It’s the first day of school for lots of kids and young adults here in the U.S. – an exciting time of year for them and their parents alike. I, myself, loved school and still do. I thrive in it. There’s nothing I love more than learning new things, studying, and having social connections built in to boot. When my children were young, the beginning of each school year was exciting, and I looked forward to the structure, focus on learning, and opportunities for growth and connection it provided them. We loved shopping for new backpacks and binders, school shoes and clothing – the whole routine.
For parents with addicted adult children, however, this time of year can conjure up feelings of sadness and downright grief. It can be one more reminder of how your child is NOT healthy or on a path you consider productive. It makes you think of all their potential and how they are not living up to it, how gifted they are, and how much they could contribute to the world, but are not. If the plan was for your adult child to be in college or to be finished with college by now, the start of another school year can be a particularly sad time for you as you watch their childhood friends and neighbors go to university without them.
Addiction in one of your children, especially if it is ongoing, is really a grieving process: you grieve how they once were; you grieve the relationship you and other family members once had with them; you grieve how you aren’t able to see them moving toward their potential in life; and you grieve the loss of your dreams for them. And this can include the dream of them going to college and that milestone experience. It’s one more thing that highlights the loss that comes with addiction, and it is painful.

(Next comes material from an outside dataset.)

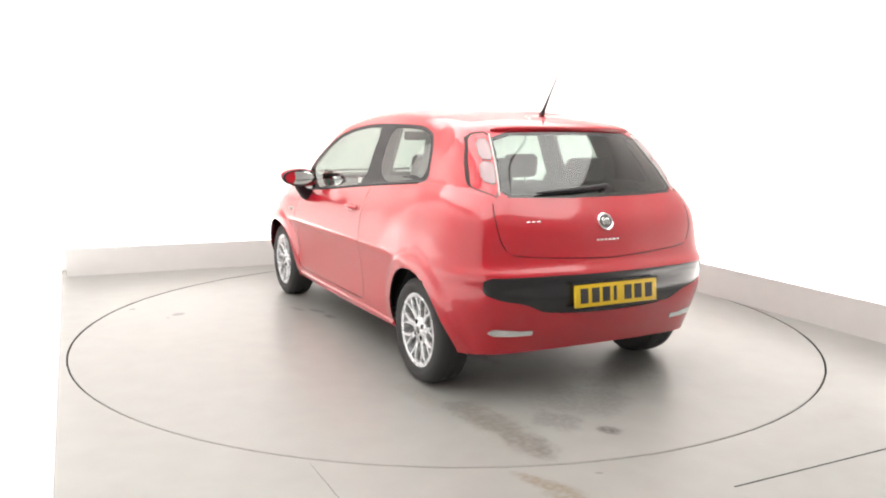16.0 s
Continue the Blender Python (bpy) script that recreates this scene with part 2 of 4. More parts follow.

And while you want to honor and allow your pain and grief, there are ways you can look at the situation so that it does not add suffering to that pain. Here are four things to keep in mind:
1. It’s always a risk to have a dream for someone else. When we have expectations for others, we are setting ourselves up for disappointment. Yes, it’s normal to hope that our children contribute to society in a positive way and reach certain milestones. But when we become invested in it or attached to what they “should” be doing, it can really bring on our own suffering. Realizing that others (including your children) need to decide for themselves what their own dreams are, or are not, will help you to be a more loving parent. And, remember, it’s not our kids’ jobs to make us happy. It’s nice when it happens; but it’s just not their job.
2. Lots of individuals decide not to go to, or continue with, college. This is not specific to people with addiction issues. And it’s OK. Yes, it might make you anxious about what they’ll do with their lives – but there are unlimited options and opportunities, and there always will be. Your child can figure it out if they choose to, and it’s their journey – like it or not – not yours.
3. You don’t know how it would have gone if it had gone according to your plan. We tend to think, “if only_______, then everything would be perfect and I’d be happy.” But you don’t know what would be happening if your child had done what you intended. You just don’t know what else could have happened, gone wrong, gone right, etc. We cannot look into a crystal ball and know what will follow from any decisions, including our own.
4. Remember that there is always hope. People recover all the time from alcohol and drug addiction. You don’t know what lies ahead. There are no guarantees in life, which is the good news and the bad; but that IS life. We have to let it unfold – and we can be confident that we don’t know for sure what will happen, or what is “needed” for anyone but ourselves.